The recall affects 8,083 Army vests and 10,342 Marine vests, the statement says. While the vests can stop 9 mm rounds and shrapnel, they do not meet certain ballistic criteria, the statement says.
It is unknown which Marines have the vests being recalled, but the Marines have enough vests on hand to replace any recalled OTVs being worn by Marines in Iraq and Afghanistan, said Capt. Jeff Landis, spokesman for Marine Corps System Command.
“We have ample stocks of OTVs that are newer generations of OTVs to provide as replacements,” Landis said.

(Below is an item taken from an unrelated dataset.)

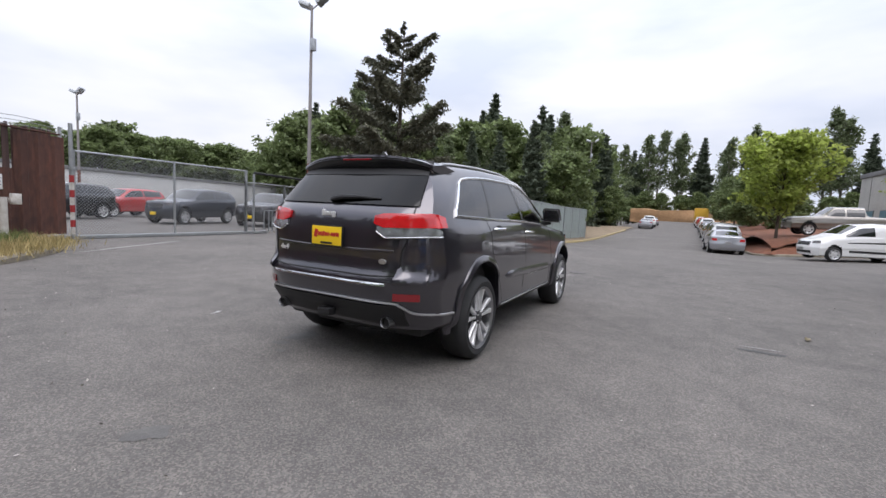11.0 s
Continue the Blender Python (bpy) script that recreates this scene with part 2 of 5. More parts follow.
def catmull(points, n):
    """A smooth open line through points, n steps per span."""
    p = [np.array(q, dtype=float) for q in points]
    p = [2 * p[0] - p[1]] + p + [2 * p[-1] - p[-2]]
    out = []
    for i in range(1, len(p) - 2):
        for k in range(n):
            u = k / n
            out.append(0.5 * (2 * p[i] + (p[i + 1] - p[i - 1]) * u + (2 * p[i - 1] - 5 * p[i] + 4 * p[i + 1] - p[i + 2]) * u * u + (3 * p[i] - p[i - 1] - 3 * p[i + 1] + p[i + 2]) * u ** 3))
    out.append(p[-2])
    return out


# ---- the lie of the land ----
def ground_z(x, y):
    x, y = np.asarray(x, dtype=float), np.asarray(y, dtype=float)
    d = np.clip(-y - 6, 0, None)
    road = -0.5 * step(0, 22, d) * (0.35 + 0.65 * step(-12, -5, x)) + 0.018 * np.clip(d - 26, 0, 90)
    s = (x - 7) * 0.6 - (y + 12) * 0.8
    low = -0.3 * step(2.5, 24, s) * step(4.0, 9.0, x)
    return road * (1 - step(4, 9, x)) + low


KERB_NORTH = catmull([(-6.3, 5.0), (-4.8, 5.85), (-3.4, 6.35), (-1, 6.5), (1.2, 6.5), (3.2, 6.0), (4.8, 5.1), (6.4, 3.6), (8.0, 1.8), (9.3, 0.75), (10.6, 0.3)], 6)
KERB_EAST = catmull([(11.2, -6.3), (9.8, -6.7), (8.4, -7.6), (7.0, -9.3), (5.7, -11.8), (4.7, -14.6), (4.0, -18.5), (3.5, -24), (3.2, -35), (3.0, -60)], 6)
KERB_WEST = catmull([(-9.1, -8.9), (-8.2, -7.8), (-8.4, -6.4), (-9.5, -4.5), (-10.4, -2.8), (-10.7, 0.2), (-9.8, 2.5), (-8.5, 3.8)], 6)
KERB_ISLAND = catmull([(-19, -27), (-13, -26), (-8, -24.6), (-6.6, -24.8), (-6.2, -27), (-6.4, -36), (-6.6, -60)], 6)


# ---- ground ----
def make_ground():
    xs = np.concatenate([np.linspace(-900, -40, 12), np.linspace(-34, 40, 75), np.linspace(50, 900, 12)])
    ys = np.concatenate([np.linspace(-900, -130, 9), np.linspace(-120, -42, 14), np.linspace(-40, 30, 71), np.linspace(40, 900, 12)])
    gx, gy = np.meshgrid(xs, ys, indexing="ij")
    gz = ground_z(gx, gy)
    nx, ny = len(xs), len(ys)
    verts = np.stack([gx, gy, gz], -1).reshape(-1, 3)
    faces = [(i * ny + j, (i + 1) * ny + j, (i + 1) * ny + j + 1, i * ny + j + 1) for i in range(nx - 1) for j in range(ny - 1)]
    ob = new("ground", mesh_of("ground", verts, faces, M_ASPHALT, True))
    return tagged(ob, "grey worn asphalt of a wide yard and road", "asphalt", kind="structure")


def verge(name, line, depth, heights, material, label, category):
    """A raised strip of soil behind a kerb line; depth: offsets to the left of the line's run."""
    pts = [Vector((p[0], p[1])) for p in line]
    n = len(pts)
    rows = []
    for i, p in enumerate(pts):
        d = (pts[min(i + 1, n - 1)] - pts[max(i - 1, 0)]).normalized()
        side = Vector((-d.y, d.x))
        row = []
        for o, h in zip(depth, heights):
            q = p + side * o
            wob = 0.03 * noise.noise((q.x * 0.9, q.y * 0.9, 3.1)) if o > 0.3 else 0
            row.append((q.x, q.y, float(ground_z(q.x, q.y)) + h + wob))
        rows.append(row)
    k = len(depth)
    verts = [v for r in rows for v in r]
    faces = [(i * k + j, (i + 1) * k + j, (i + 1) * k + j + 1, i * k + j + 1) for i in range(n - 1) for j in range(k - 1)]
    ob = new(name, mesh_of(name, verts, faces, material, True))
    return tagged(ob, label, category, kind="structure")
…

The vests were manufactured by Point Blank Body Armor, Inc. and purchased under a Marine Corps contract between March 1999 and September 2001, wrote Marine Corps spokesman Maj. Douglas Powell via e-mail.
The Army bought vests under the Marine Corps contract and then determined the vests needed to be recalled, Army spokeswoman Maj. Desiree Wineland said.
“The Army project managers through their normal surveillance testing determined that six of the original OTV lots require recall,” Wineland said.
This is the second OTV recall this year for the Marines.
In May, the Marines announced a similar recall of about 5,300 vests issued to Marines with a waiver, after a small sample of each lot failed to meet ballistic standards.
In that incident, about five out of every 500 OTVs failed an initial test to stop 9 mm rounds but passed a second set of tests in a private laboratory.
At the time, Landis said the need the Marines had an “urgent” need in 2004 to get OTVs to Iraq-bound troops.
“If we have a 99.9 percent solution in front of us, we’re not going to wait for the 100 percent if Marines need it,” he said.